Sebagian yang saya lihat online malah tidak menempelkan stiker SDPPI ini pada kemasan seperti foto di bawah ini dari salah satu toko online yang mengiklankan Xiaomi Redmi 2 Prime garansi distributor :)
Petunjuk Penggunaan (Manual Book)
HP Xiaomi Redmi 2 Prime yang dibeli Bunga ini tidak memiliki Petunjuk Penggunaan (Manual) dalam Bahasa Indonesia tapi entah bahasa mana yang jelas beraksara kanji.

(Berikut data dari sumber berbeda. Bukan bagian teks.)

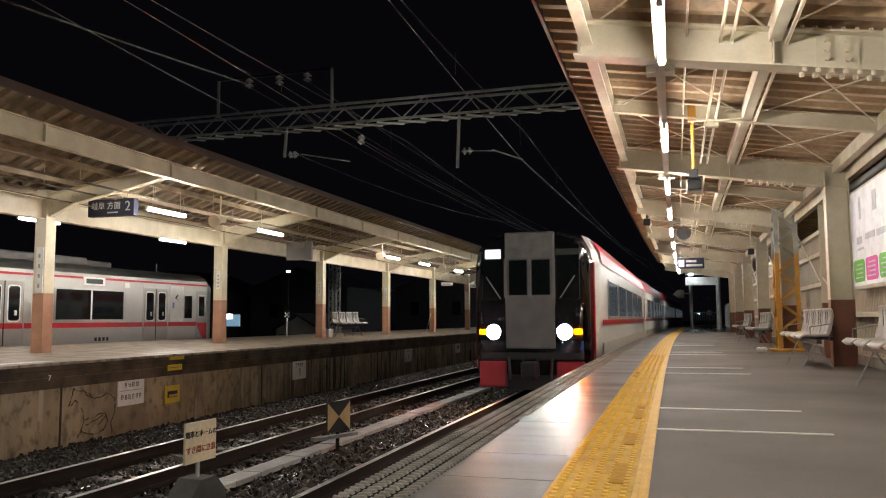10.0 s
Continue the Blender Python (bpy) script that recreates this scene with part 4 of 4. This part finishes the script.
# ---------- overhead line ----------
g = thing("catenary_gantry", spot(0, 17.5), "galvanised lattice gantry across the tracks with insulators", "gantry")
z0, z1, d = 5.5, 5.98, .4
for z in (z0, z1):
    for y in (-d / 2, d / 2):
        part("chord", B((-19.0, 2.3, y - .025, y + .025, z - .025, z + .025)), M["mast"], g)
n = 38
for i in range(n):
    xa, xb = -19 + i * .56, -19 + (i + 1) * .56
    for y in (-d / 2, d / 2):
        f = i % 2
        part("lacing", bar((xa, y, z0 if f else z1), (xb, y, z1 if f else z0), .04, .012), M["mast"], g)
    part("cross_plate", B((-.34, .34, -.05, .05, -.008, .008), m=Matrix.Translation((-18.8 + i * .56, 0, z0 - .05)) @ Matrix.Rotation(.62, 4, "Z")), M["galv"], g)
for X, dz in ((-4.75, 0), (-9.3, 0)):
    part("drop_tube", rod((X, 0, z0), (X - .05, 0, 4.25 if X > -5 else 4.8), .04, 8), M["mast"], g)
part("upright", rod((-8.05, 0, z1), (-8.05, 0, 7.0), .04, 8), M["mast"], g)
part("upright", rod((-11.3, 0, z1), (-11.3, 0, 6.95), .04, 8), M["mast"], g)
part("top_arm", B((-11.35, -8.0, -.03, .03, 6.95, 7.01)), M["dark"], g)


def insulator(p, axis, r=.11):
    bm = bmesh.new()
    for k in (-.06, .06):
        q = Vector(p) + Vector(axis) * k
        rod(q - Vector(axis) * .02, q + Vector(axis) * .02, r, 14, bm=bm, r2=r * .75)
    rod(Vector(p) - Vector(axis) * .14, Vector(p) + Vector(axis) * .14, .025, 8, bm=bm)
    return part("insulator", bm, M["porcelain"], g, "white porcelain disc insulator")


for X in (-10.39, -9.52, -8.73):
    insulator((X, 0, 6.82), (0, 0, 1))
insulator((-4.55, 0, 4.63), (1, 0, .0), .09)
insulator((-9.1, 0, 4.85), (1, 0, .0), .09)
insulator((-7.25, 0, 5.1), (0, .3, .95), .09)
lattice("lattice_mast", spot(-19.0, 17.5, -1.2), .4, .5, 0, 0, 7.3, "grey lattice steel mast of the gantry", "gantry masts")
lattice("lattice_mast", spot(-18.7, 40, -1.2), .5, .5, 0, 0, 7.5, "grey lattice steel mast beyond the island", "gantry masts")

w = thing("overhead_wires", I4, "thin bare overhead wires along the tracks", "overhead wires")
for X in (-3.0, -5.9):
    wire([(X + .3, -6, 4.34), (X, 8, 4.34), (X - .26, 17.5, 4.34), (X + .05, 40, 4.34), (X + .35, 60, 4.34), (X + .1, 110, 4.34), (X + .3, 165, 4.34)], .0055, "contact_wire", M["wirem"], "", parent=w)
    wire([(X + .2, -18, 5.0), (X - .18, 17.5, 4.98), (X + .25, 60, 4.98), (X + .1, 110, 4.98), (X + .2, 165, 4.98)], .005, "messenger_wire", M["wirem"], "", sag=.5, parent=w)
    for i in range(24):
        s = -4 + i * 5
        u = ((s + 18) / 35.5) if s < 17.5 else ((s - 17.5) / 42.5 if s < 60 else (s - 60) / 50)
        u = min(max(u, 0), 1)
        part("dropper", rod((0, 0, 4.34), (0, 0, 4.98 - .5 * 4 * u * (1 - u)), .003, 4), M["wirem"], w).matrix_local = spot(X, s)
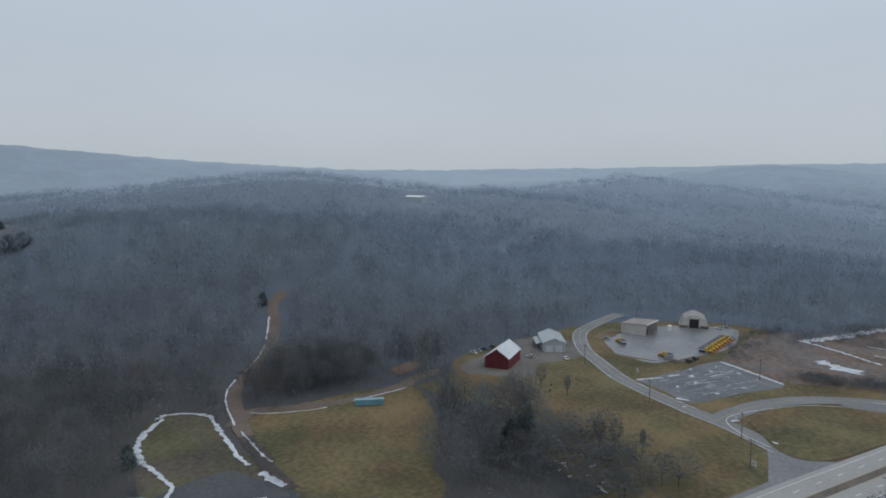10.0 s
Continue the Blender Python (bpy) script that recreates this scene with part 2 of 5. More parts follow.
CONCRETE_ROAD = material("worn_concrete_road", (0.29, 0.284, 0.272), (0.385, 0.374, 0.355), 0.8, 0.03, 0.8, 0.02)
SIDE_ASPHALT = material("worn_road_asphalt", (0.16, 0.162, 0.164), (0.25, 0.25, 0.248), 0.6, 0.05, 0.8, 0.02)
ASPHALT = material("grey_asphalt", (0.10, 0.105, 0.11), (0.20, 0.205, 0.21), 0.6, 0.05, 0.75, 0.02)
WET_ASPHALT = material("wet_yard_asphalt", (0.13, 0.135, 0.14), (0.24, 0.24, 0.24), 0.3, 0.06, 0.35, 0.01, spec=0.5)
GRAVEL = material("pale_gravel", (0.20, 0.19, 0.172), (0.35, 0.335, 0.31), 0.7, 0.08, 0.95, 0.05)
SNOW = material("old_snow", (0.40, 0.42, 0.45), (0.72, 0.74, 0.77), 0.5, 0.1, 0.8, 0.1)
WHITE_PAINT = material("white_paint", (0.62, 0.62, 0.60), (0.82, 0.82, 0.80), 2.0, 0.3, 0.6)
YELLOW_LINE = material("yellow_line", (0.36, 0.28, 0.10), (0.52, 0.41, 0.16), 2.0, 0.3, 0.6)


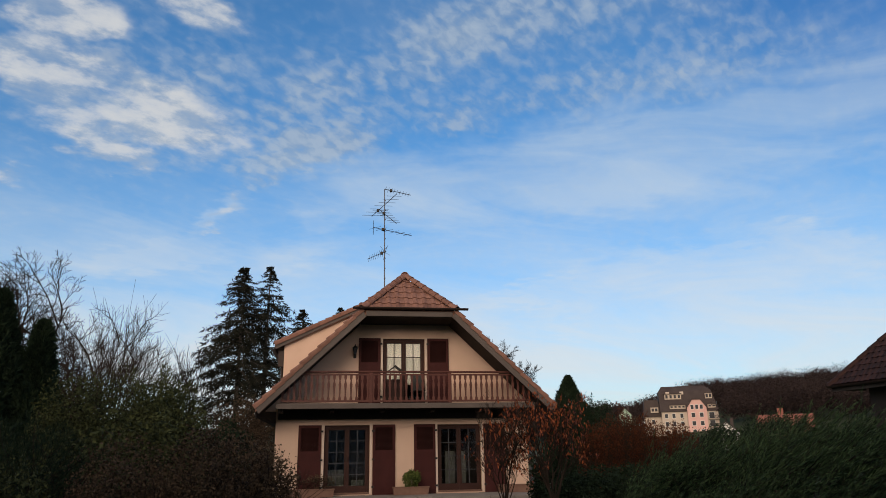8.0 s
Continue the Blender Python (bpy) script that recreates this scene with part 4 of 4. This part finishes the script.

Saya tidak paham aksara kanji jadi saya tidak tahu bahasa apa yang digunakan :) *yunowataimin lah*
Padahal ketentuan Undang-undang Perlindungan Konsumen (UUPK No. 9 Tahun 1999) Pasal 8 ayat (1) huruf j mengatur bahwa seorang pelaku usaha dilarang memperdagangkan barang yang tidak mencantumkan informasi dan/atau petunjuk penggunaan barang dalam Bahasa Indonesia sesuai dengan ketentuan perundang-undangan yang berlaku. Terhadap pelanggaran pasal ini pelaku usaha dapat dikenakan pidana penjara paling lama 5 (lima) tahun atau pidana denda paling banyak Rp 2 miliar (di atur dalam UUPK Pasal 62 ayat (1)).
Perkiraan saya HP ini sisa-sisa HP blackmarket yang beredar sebelum september-november 2015 atau sebelum Xiaomi Redmi 2 Prime secara resmi dijual di Indonesia. *sotoy*
Infonya untuk urusan tidak dapat sinyal ini sebenarnya dapat diperbaiki dengan sedikit (atau banyak) oprek software dan seterusnya, tapi ini HP baru dan harganya melebihi harga distributor resmi, jadi daripada pusing dan ikut mendukung maraknya barang gak jelas seperti ini, lebih baik dikembalikan ke toko dan minta uangnya kembali saja:)
Jika toko menolak untuk mengembalikan uang pembelian bagaimana? Itu terserah Anda, selama semua bukti transaksi dan barang tersebut masih ada pada Anda, saya kira itu memenuhi syarat sebagai bukti permulaan dugaan tindak pidana pelanggaran UU Perlindungan Konsumen :)
Kisah di atas akan berbeda cerita jika kita sengaja mencari barang-barang blackmarket dengan alasan harga yang lebih murah atau alasan lainnya.